- Occupation: Mathematics educator
- Employer: University of Pittsburgh
- Known for: Learning sciences and policy; work at the Learning Research and Development Center (LRDC)

= Mary Kay Stein =

American mathematician

Mary Kay Stein is an American mathematics educator who works as a professor of learning sciences and policy and as the associate director and former director of the Learning Research and Development Center at the University of Pittsburgh.

==Education and career==
Stein graduated from Pennsylvania State University in 1975, with a bachelor's degree in rehabilitation education. She stayed at Penn State for another year to earn a master's degree in counseling, and then became a staff member in the university administration. In 1980 she began her doctoral studies at the University of Pittsburgh, and she completed a Ph.D. in educational psychology there in 1986.

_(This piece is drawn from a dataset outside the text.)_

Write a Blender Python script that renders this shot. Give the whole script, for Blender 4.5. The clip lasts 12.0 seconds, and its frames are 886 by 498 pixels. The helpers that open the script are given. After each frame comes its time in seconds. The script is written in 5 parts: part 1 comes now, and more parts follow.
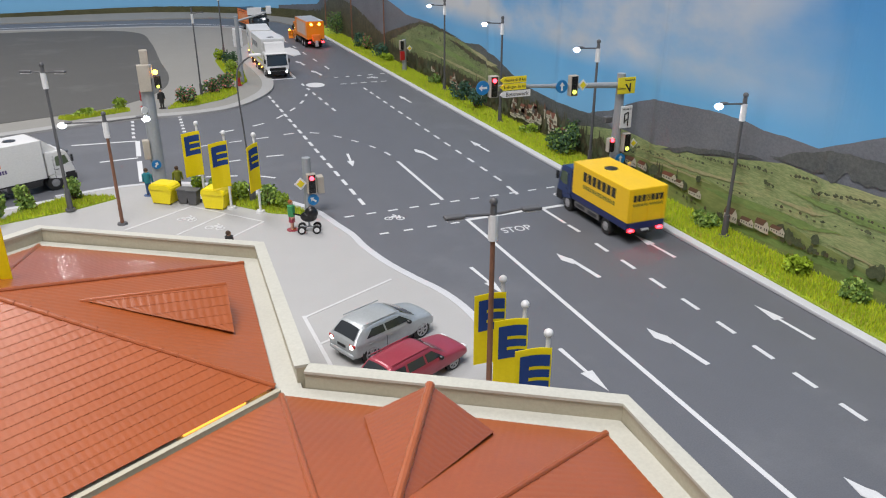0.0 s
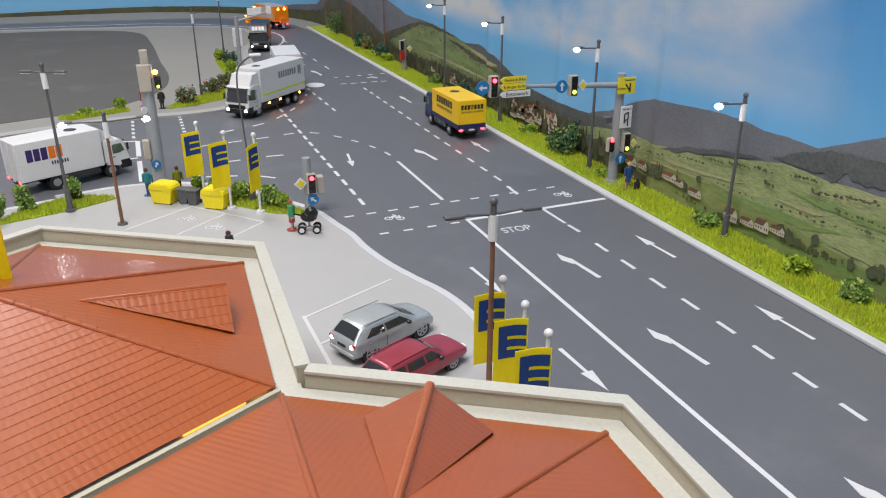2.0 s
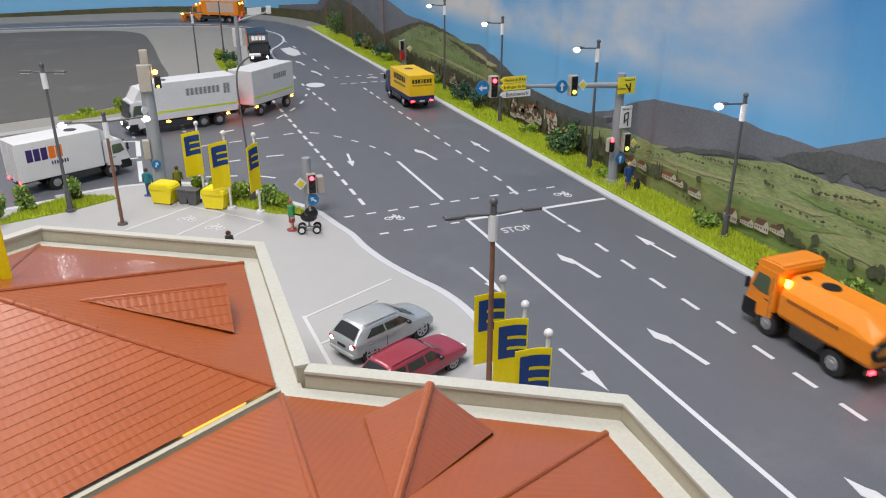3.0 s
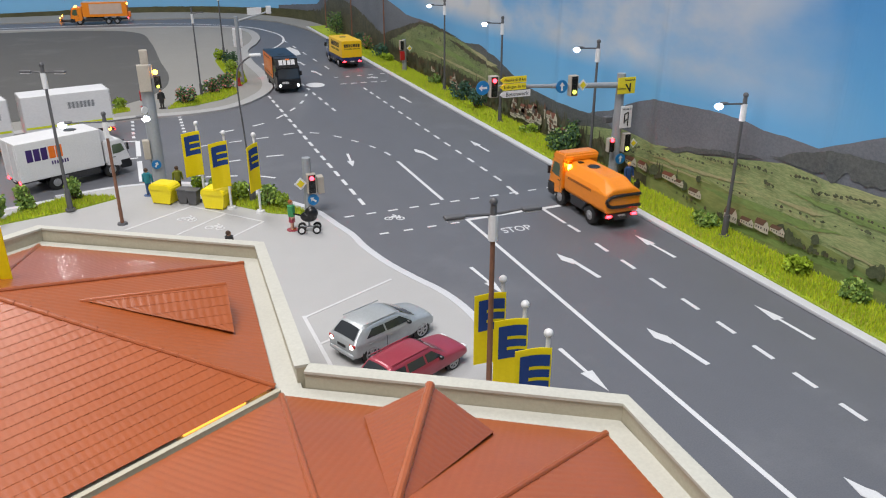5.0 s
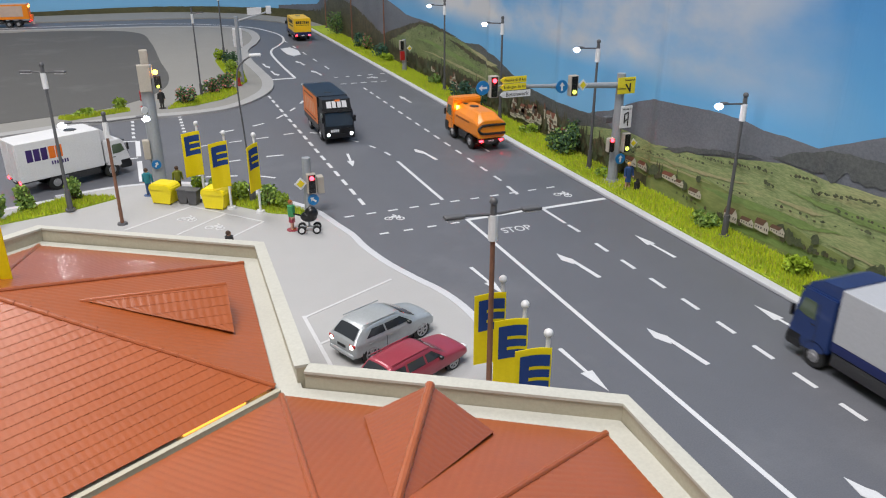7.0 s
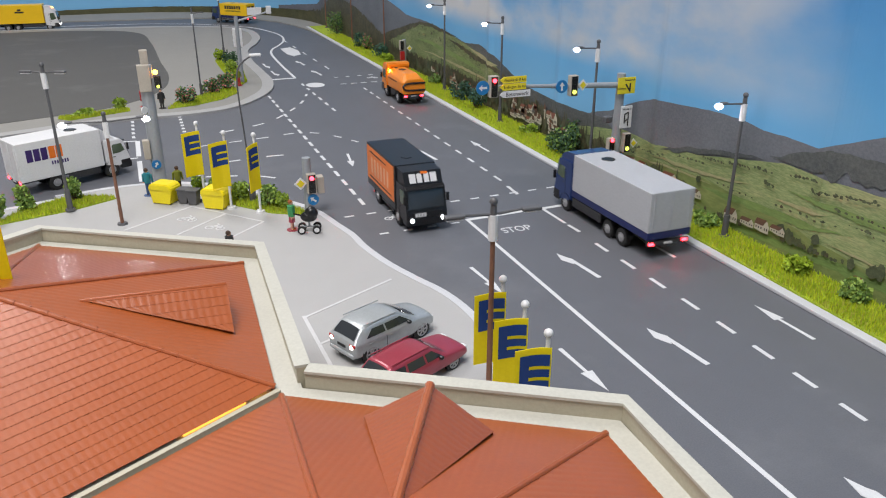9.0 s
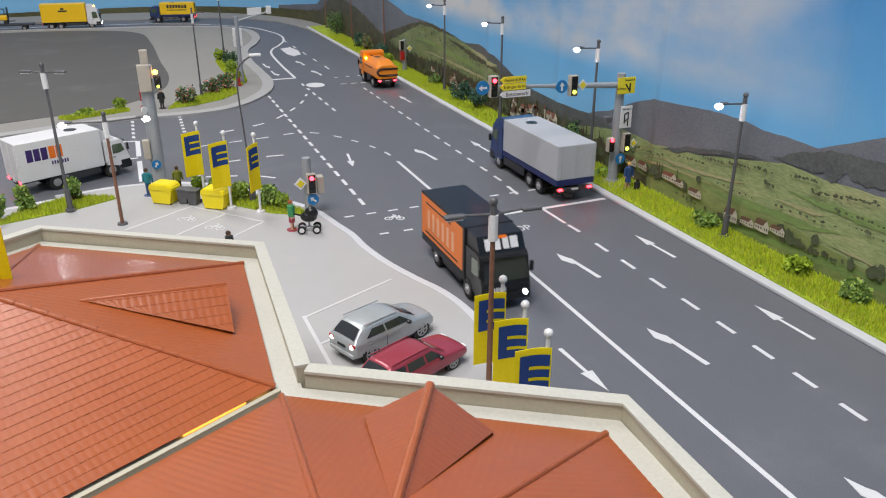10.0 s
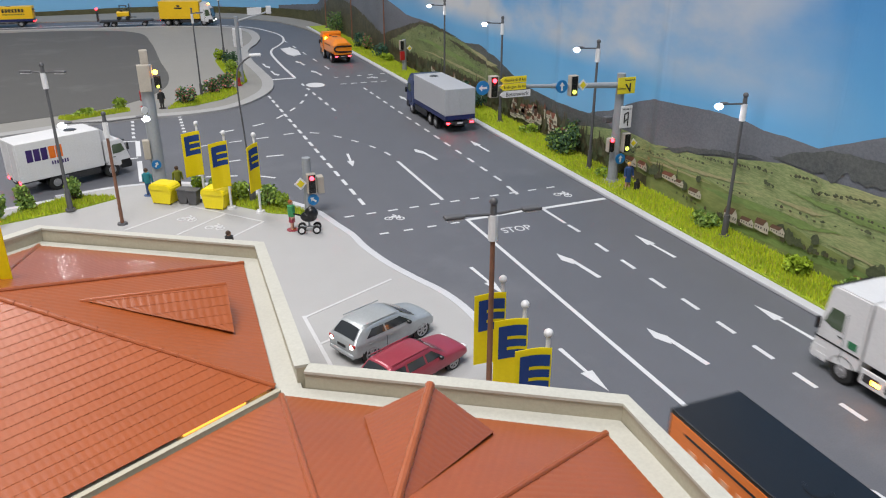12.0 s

She worked as a researcher in the Learning Research and Development Center at the University of Pittsburgh from 1986 to 2010, and became a faculty member in the university's Department of Administrative and Policy Studies in 1995, and was promoted to professor of learning sciences and policy in 2005.

==Books==
Stein is the co-author of:
- Improving Instruction in Algebra: Using Cases to Transform Mathematics Teaching and Learning (with Margaret Schwan Smith and Edward A. Silver, Teachers College Press, 2005)
- Improving Instruction in Geometry and Measurement: Using Cases to Transform Mathematics Teaching and Learning (with Margaret Schwan Smith and Edward A. Silver, Teachers College Press, 2005)
- Improving Instruction in Rational Numbers and Proportionality: Using Cases to Transform Mathematics Teaching and Learning (with Margaret Schwan Smith and Edward A. Silver, Teachers College Press, 2005)
- Reform as Learning: School Reform, Organizational Culture, and Community Politics in San Diego (with Lea Hubbard and Hugh Mehan, Routledge, 2006)
- Implementing Standards-Based Mathematics Instruction: A Casebook for Professional Development (with Margaret Schwan Smith, Marjorie Henningsen, and Edward A. Silver, Teachers College Press and National Council of Teachers of Mathematics, 2000; 2nd ed., 2009)
- 5 Practices for Orchestrating Productive Mathematics Discussions (with Margaret Schwan Smith, National Council of Teachers of Mathematics, 2011)
- 5 Practices for Orchestrating Productive Task-based Discussions in Science (with Jennifer L. Cartier, Margaret Schwan Smith, and Danielle K. Ross, National Council of Teachers of Mathematics, 2013)

==Recognition==
In 2014, Stein was recognized as a Fellow by the American Educational Research Association.